Made Of Love
, July 18th, 2012 08:00
Bethia Beadman, whose debut album is full of barely-controlled hysteria, romance, lust and an alluring blend of artful enigma and hippie soul, has a fabulous life story. You kind of hope it's all true, though if it isn't, that's fine too. It seems she grew up in an underground grotto, began writing songs in her teens, got a Theology and Sanskrit degree from Cambridge, travelled far and wide, heard that Courtney Love was auditioning for a piano player and thus spent time in LA and touring the world as a member of Hole. She sang in the Vatican, supported Pete Doherty, and worked in a big studio so that she could blag recording time for her own album. This is it. At this year's Cannes film festival, her video for 'Fire' – very David Lynch, though one wishes there were a different shorthand for offbeat, stylish and erotic - won Best Music Video. I've seen her sing live in a small church – Dominic West from The Wire was there, we didn't notice - and the concert was both intimate and epic.
Yet not too many people seem to have heard of her, which is odd when you consider all the non-stars who are jammed down our throats by the publicity industry. Perhaps the official (self-) release of Made Of Love (or, if not, the already-recorded 2013 follow-up) will help to rectify that. Like all the best debuts, it's a little weird, a little off, a little too big for its shape, made without undue concern for the outside world.
While there are, within her unique, impassioned voice, flecks of both the poetic-confessional strain (early Patti Smith through early PJ Harvey) and the arch, studied cool school (Lana Del Rey), there is something wonderfully unhinged about it. With all its fire and honey it can trot out those tropes but generally chooses not to, instead hanging just above and slyly beneath the predictable melody, as likely to go Laurel Canyon as go Mahalia Jackson or Diamanda Galas. Not every song here is great; one or two don't transcend their earnest blues-folk roots, but she makes them seem to.
Some of them are great, and in diverse ways, which is part of what's so interesting. 'Deaf And Dumb' instantly pulls you in, its irrational candour both unsettling and balmy. 'Glow Baby Glow' is a break-out show-stopper, dressing guitars inspired by Neil Young's Crazy Horse or Mazzy Star with a vocal alternating between breathy siren and Cassandra-in-ecstasy-at-the-prospect-of-imminent-doom.
'Homerton Station', by contrast, is a languid gospel "woo-hoo" paean to - of all places – Homerton Station, in Hackney. "I love this town", she swoons. Like many of you, I've been to Homerton Station, and it didn't make me want to write an enraptured song, so there is something of WB Yeats' "lightning flash" about the fact that she had an epiphany there. On the arresting 'How I Love You', a dash of alt-rock/Hole influence comes out, testifying over rumbling guitar dynamics. 'Woman Of Day' gets a bit 'Morning Is Broken' while, I think, pondering the seven ages of woman.
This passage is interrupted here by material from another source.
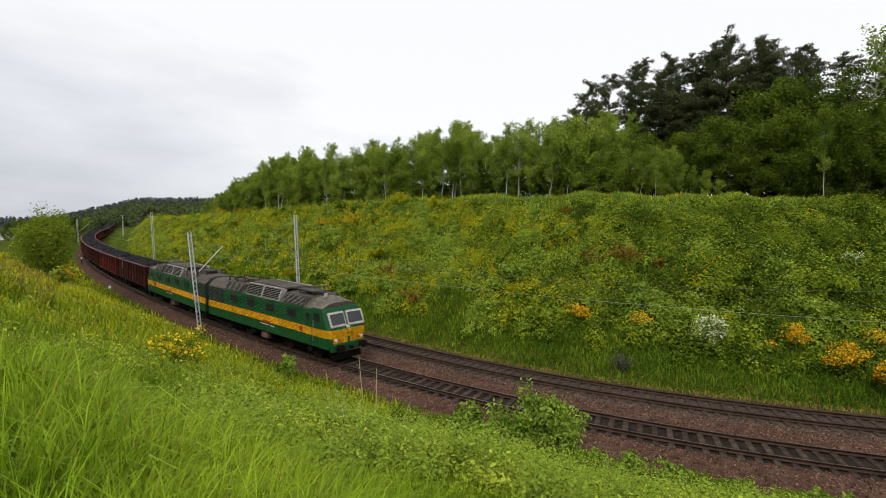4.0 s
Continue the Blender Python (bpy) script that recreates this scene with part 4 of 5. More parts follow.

On the title track Bethia Beadman is part priestess, part posture, channelling Laura Nyro and 'Harvest', again keenly skirting the fringes of the melody like a modern-day Mary Margaret O'Hara, a grace note lingering as the music ends…
As a whole, the record swirls like a sometimes troubled, sometimes joyful well, with dark things but also shiny things swimming in it. It creates its own drama, its own universe, the first prerequisite of an artist who's going to be better than the herd who are line-drawing others' pre-worn worlds. Maybe progress for her could involve relaxing the unpretentious keeping-it-real honesty, and allowing fantasy to reign. Essaying the more vampish it's-all-in-the-eyes-of-the-music cinematic pop-mystery suggested in the 'Fire' video. But that probably says more about my tastes than hers. Bethia Beadman has true talent, the rare kind that you notice in a crowd. It's growing of its own volition, and has something feral and elemental about it.